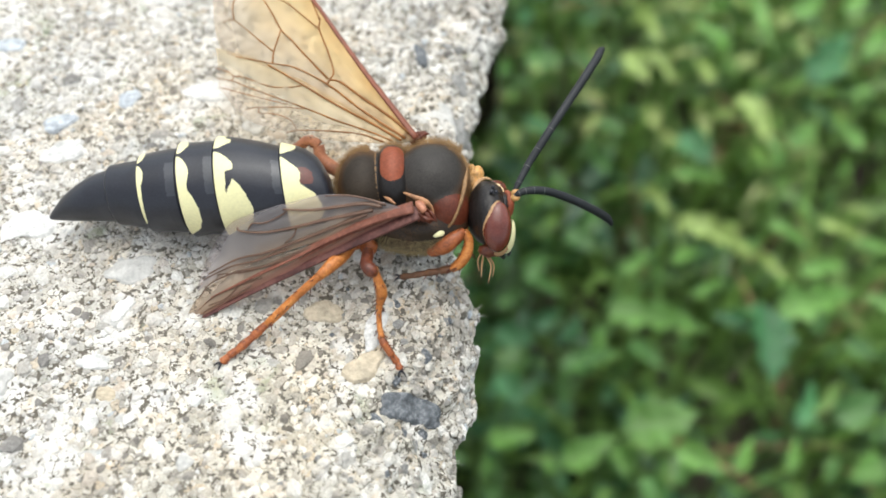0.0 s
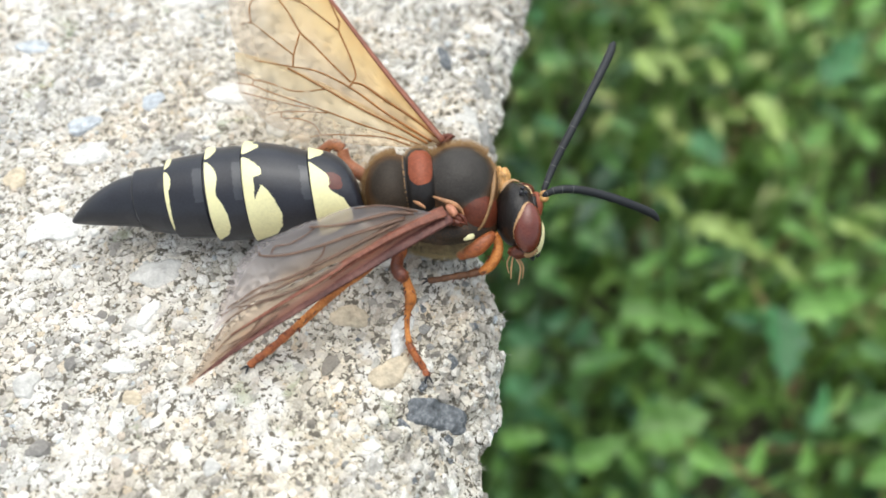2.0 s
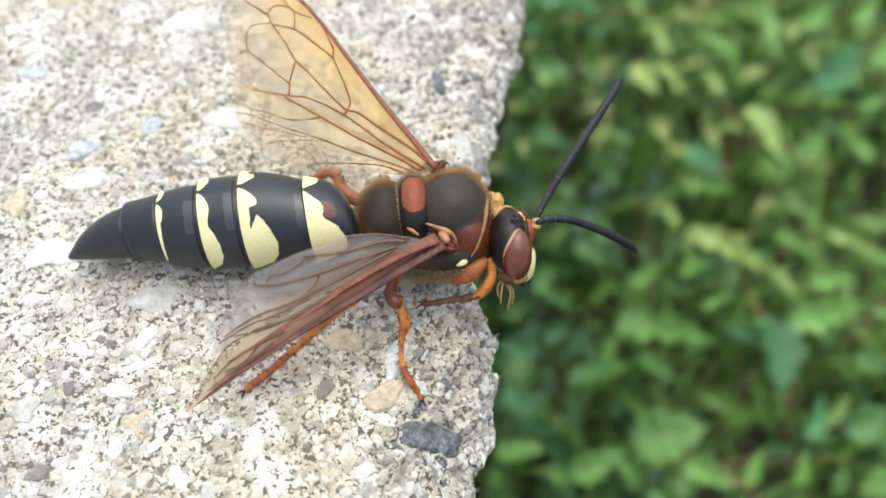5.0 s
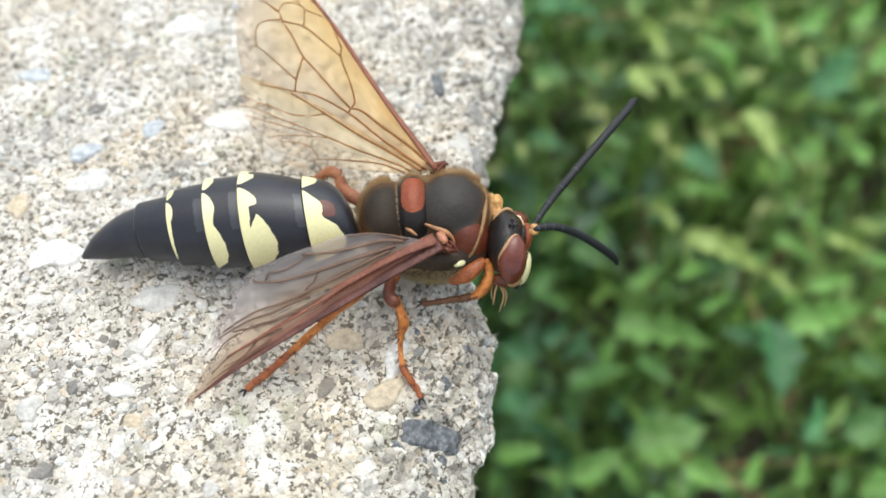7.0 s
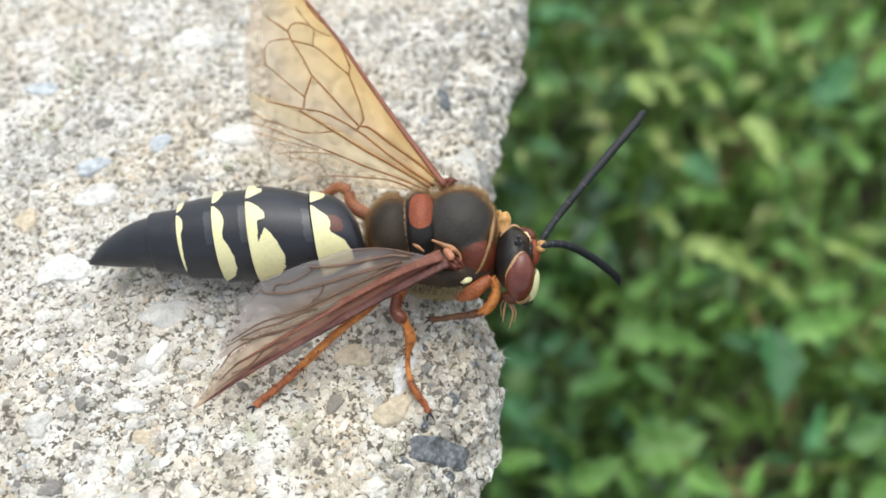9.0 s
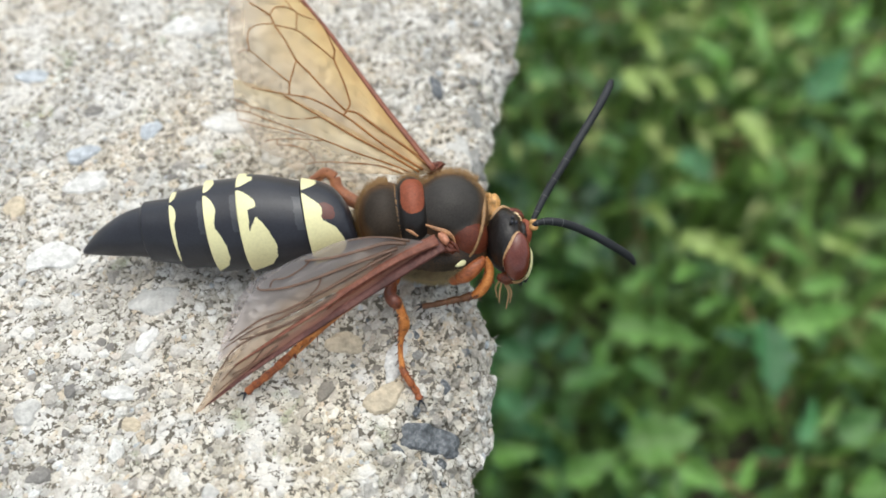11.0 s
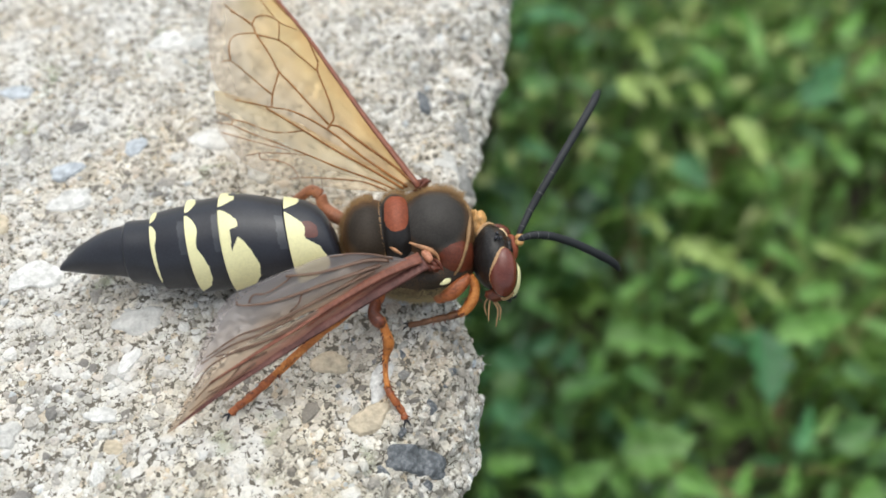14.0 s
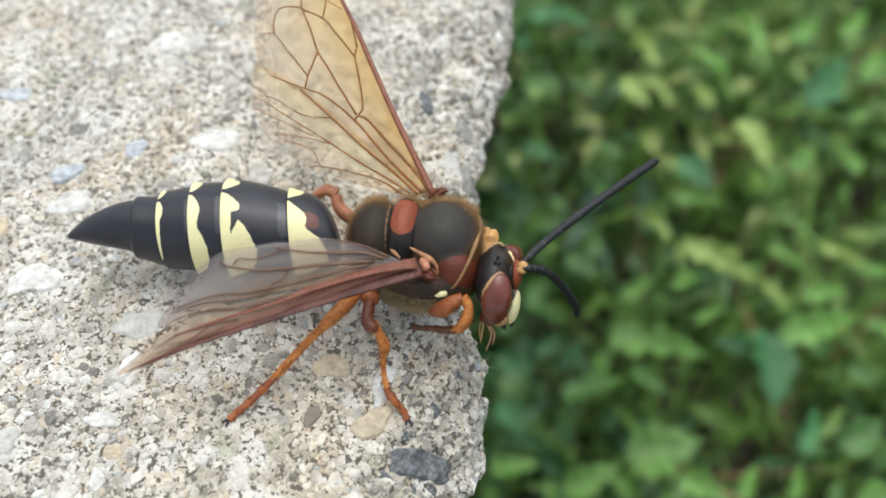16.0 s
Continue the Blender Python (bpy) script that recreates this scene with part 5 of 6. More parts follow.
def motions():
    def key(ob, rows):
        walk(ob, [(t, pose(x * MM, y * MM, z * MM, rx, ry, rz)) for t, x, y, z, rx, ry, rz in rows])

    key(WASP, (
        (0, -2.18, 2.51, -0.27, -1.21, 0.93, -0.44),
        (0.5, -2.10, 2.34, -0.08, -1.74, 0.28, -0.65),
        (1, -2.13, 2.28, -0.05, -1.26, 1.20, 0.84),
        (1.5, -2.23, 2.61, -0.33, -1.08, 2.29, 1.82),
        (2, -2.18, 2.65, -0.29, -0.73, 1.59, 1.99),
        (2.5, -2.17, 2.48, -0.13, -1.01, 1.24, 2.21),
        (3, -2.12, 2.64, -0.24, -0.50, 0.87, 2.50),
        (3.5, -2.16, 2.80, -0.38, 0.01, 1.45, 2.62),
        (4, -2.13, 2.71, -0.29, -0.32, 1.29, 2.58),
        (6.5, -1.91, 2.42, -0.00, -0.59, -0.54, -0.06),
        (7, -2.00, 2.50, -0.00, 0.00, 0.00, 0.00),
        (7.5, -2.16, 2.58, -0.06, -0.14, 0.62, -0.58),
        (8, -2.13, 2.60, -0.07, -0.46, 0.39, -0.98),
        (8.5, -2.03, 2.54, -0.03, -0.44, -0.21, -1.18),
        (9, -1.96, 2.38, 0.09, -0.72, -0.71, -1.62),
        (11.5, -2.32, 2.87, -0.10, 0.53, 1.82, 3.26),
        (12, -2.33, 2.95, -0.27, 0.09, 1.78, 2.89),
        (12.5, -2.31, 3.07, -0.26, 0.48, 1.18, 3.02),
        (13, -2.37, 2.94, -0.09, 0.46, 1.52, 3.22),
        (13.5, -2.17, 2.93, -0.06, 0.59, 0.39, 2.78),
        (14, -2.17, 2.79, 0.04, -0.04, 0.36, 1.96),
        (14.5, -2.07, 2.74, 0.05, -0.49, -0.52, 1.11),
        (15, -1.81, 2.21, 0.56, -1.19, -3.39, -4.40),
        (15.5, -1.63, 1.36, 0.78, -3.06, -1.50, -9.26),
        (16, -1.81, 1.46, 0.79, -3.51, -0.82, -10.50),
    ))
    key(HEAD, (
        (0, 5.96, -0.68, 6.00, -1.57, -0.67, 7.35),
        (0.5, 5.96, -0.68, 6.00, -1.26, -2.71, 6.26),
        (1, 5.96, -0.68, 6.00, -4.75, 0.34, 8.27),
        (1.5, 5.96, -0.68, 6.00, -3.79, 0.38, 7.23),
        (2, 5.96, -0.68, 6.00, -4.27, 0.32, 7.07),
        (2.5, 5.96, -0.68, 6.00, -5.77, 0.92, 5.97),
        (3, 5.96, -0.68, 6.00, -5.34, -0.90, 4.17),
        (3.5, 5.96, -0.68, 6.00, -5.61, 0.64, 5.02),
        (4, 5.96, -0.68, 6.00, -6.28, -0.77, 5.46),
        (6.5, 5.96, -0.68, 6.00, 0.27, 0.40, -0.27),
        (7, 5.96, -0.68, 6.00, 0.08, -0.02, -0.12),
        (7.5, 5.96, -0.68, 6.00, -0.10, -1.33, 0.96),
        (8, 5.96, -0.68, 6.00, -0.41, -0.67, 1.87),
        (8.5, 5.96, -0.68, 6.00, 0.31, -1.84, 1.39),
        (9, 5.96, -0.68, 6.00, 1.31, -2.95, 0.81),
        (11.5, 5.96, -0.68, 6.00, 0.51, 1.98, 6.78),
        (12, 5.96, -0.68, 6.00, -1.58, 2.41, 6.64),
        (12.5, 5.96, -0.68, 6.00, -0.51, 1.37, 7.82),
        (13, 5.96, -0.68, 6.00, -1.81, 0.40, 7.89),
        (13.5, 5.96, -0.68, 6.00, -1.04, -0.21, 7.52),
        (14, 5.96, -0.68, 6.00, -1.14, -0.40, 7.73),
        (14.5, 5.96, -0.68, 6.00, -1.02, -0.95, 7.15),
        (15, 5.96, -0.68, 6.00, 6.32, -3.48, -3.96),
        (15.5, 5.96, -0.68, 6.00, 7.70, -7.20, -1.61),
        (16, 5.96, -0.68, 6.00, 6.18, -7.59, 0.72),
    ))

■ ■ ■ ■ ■

WHAT YOU SHOULD DO = Return to the listing above and set it down exactly, leaving out its pictures.

FINAL ANSWER =
0.0 s
2.0 s
5.0 s
7.0 s
9.0 s
11.0 s
14.0 s
16.0 s
Continue the Blender Python (bpy) script that recreates this scene with part 5 of 6. More parts follow.
def motions():
    def key(ob, rows):
        walk(ob, [(t, pose(x * MM, y * MM, z * MM, rx, ry, rz)) for t, x, y, z, rx, ry, rz in rows])

    key(WASP, (
        (0, -2.18, 2.51, -0.27, -1.21, 0.93, -0.44),
        (0.5, -2.10, 2.34, -0.08, -1.74, 0.28, -0.65),
        (1, -2.13, 2.28, -0.05, -1.26, 1.20, 0.84),
        (1.5, -2.23, 2.61, -0.33, -1.08, 2.29, 1.82),
        (2, -2.18, 2.65, -0.29, -0.73, 1.59, 1.99),
        (2.5, -2.17, 2.48, -0.13, -1.01, 1.24, 2.21),
        (3, -2.12, 2.64, -0.24, -0.50, 0.87, 2.50),
        (3.5, -2.16, 2.80, -0.38, 0.01, 1.45, 2.62),
        (4, -2.13, 2.71, -0.29, -0.32, 1.29, 2.58),
        (6.5, -1.91, 2.42, -0.00, -0.59, -0.54, -0.06),
        (7, -2.00, 2.50, -0.00, 0.00, 0.00, 0.00),
        (7.5, -2.16, 2.58, -0.06, -0.14, 0.62, -0.58),
        (8, -2.13, 2.60, -0.07, -0.46, 0.39, -0.98),
        (8.5, -2.03, 2.54, -0.03, -0.44, -0.21, -1.18),
        (9, -1.96, 2.38, 0.09, -0.72, -0.71, -1.62),
        (11.5, -2.32, 2.87, -0.10, 0.53, 1.82, 3.26),
        (12, -2.33, 2.95, -0.27, 0.09, 1.78, 2.89),
        (12.5, -2.31, 3.07, -0.26, 0.48, 1.18, 3.02),
        (13, -2.37, 2.94, -0.09, 0.46, 1.52, 3.22),
        (13.5, -2.17, 2.93, -0.06, 0.59, 0.39, 2.78),
        (14, -2.17, 2.79, 0.04, -0.04, 0.36, 1.96),
        (14.5, -2.07, 2.74, 0.05, -0.49, -0.52, 1.11),
        (15, -1.81, 2.21, 0.56, -1.19, -3.39, -4.40),
        (15.5, -1.63, 1.36, 0.78, -3.06, -1.50, -9.26),
        (16, -1.81, 1.46, 0.79, -3.51, -0.82, -10.50),
    ))
    key(HEAD, (
        (0, 5.96, -0.68, 6.00, -1.57, -0.67, 7.35),
        (0.5, 5.96, -0.68, 6.00, -1.26, -2.71, 6.26),
        (1, 5.96, -0.68, 6.00, -4.75, 0.34, 8.27),
        (1.5, 5.96, -0.68, 6.00, -3.79, 0.38, 7.23),
        (2, 5.96, -0.68, 6.00, -4.27, 0.32, 7.07),
        (2.5, 5.96, -0.68, 6.00, -5.77, 0.92, 5.97),
        (3, 5.96, -0.68, 6.00, -5.34, -0.90, 4.17),
        (3.5, 5.96, -0.68, 6.00, -5.61, 0.64, 5.02),
        (4, 5.96, -0.68, 6.00, -6.28, -0.77, 5.46),
        (6.5, 5.96, -0.68, 6.00, 0.27, 0.40, -0.27),
        (7, 5.96, -0.68, 6.00, 0.08, -0.02, -0.12),
        (7.5, 5.96, -0.68, 6.00, -0.10, -1.33, 0.96),
        (8, 5.96, -0.68, 6.00, -0.41, -0.67, 1.87),
        (8.5, 5.96, -0.68, 6.00, 0.31, -1.84, 1.39),
        (9, 5.96, -0.68, 6.00, 1.31, -2.95, 0.81),
        (11.5, 5.96, -0.68, 6.00, 0.51, 1.98, 6.78),
        (12, 5.96, -0.68, 6.00, -1.58, 2.41, 6.64),
        (12.5, 5.96, -0.68, 6.00, -0.51, 1.37, 7.82),
        (13, 5.96, -0.68, 6.00, -1.81, 0.40, 7.89),
        (13.5, 5.96, -0.68, 6.00, -1.04, -0.21, 7.52),
        (14, 5.96, -0.68, 6.00, -1.14, -0.40, 7.73),
        (14.5, 5.96, -0.68, 6.00, -1.02, -0.95, 7.15),
        (15, 5.96, -0.68, 6.00, 6.32, -3.48, -3.96),
        (15.5, 5.96, -0.68, 6.00, 7.70, -7.20, -1.61),
        (16, 5.96, -0.68, 6.00, 6.18, -7.59, 0.72),
    ))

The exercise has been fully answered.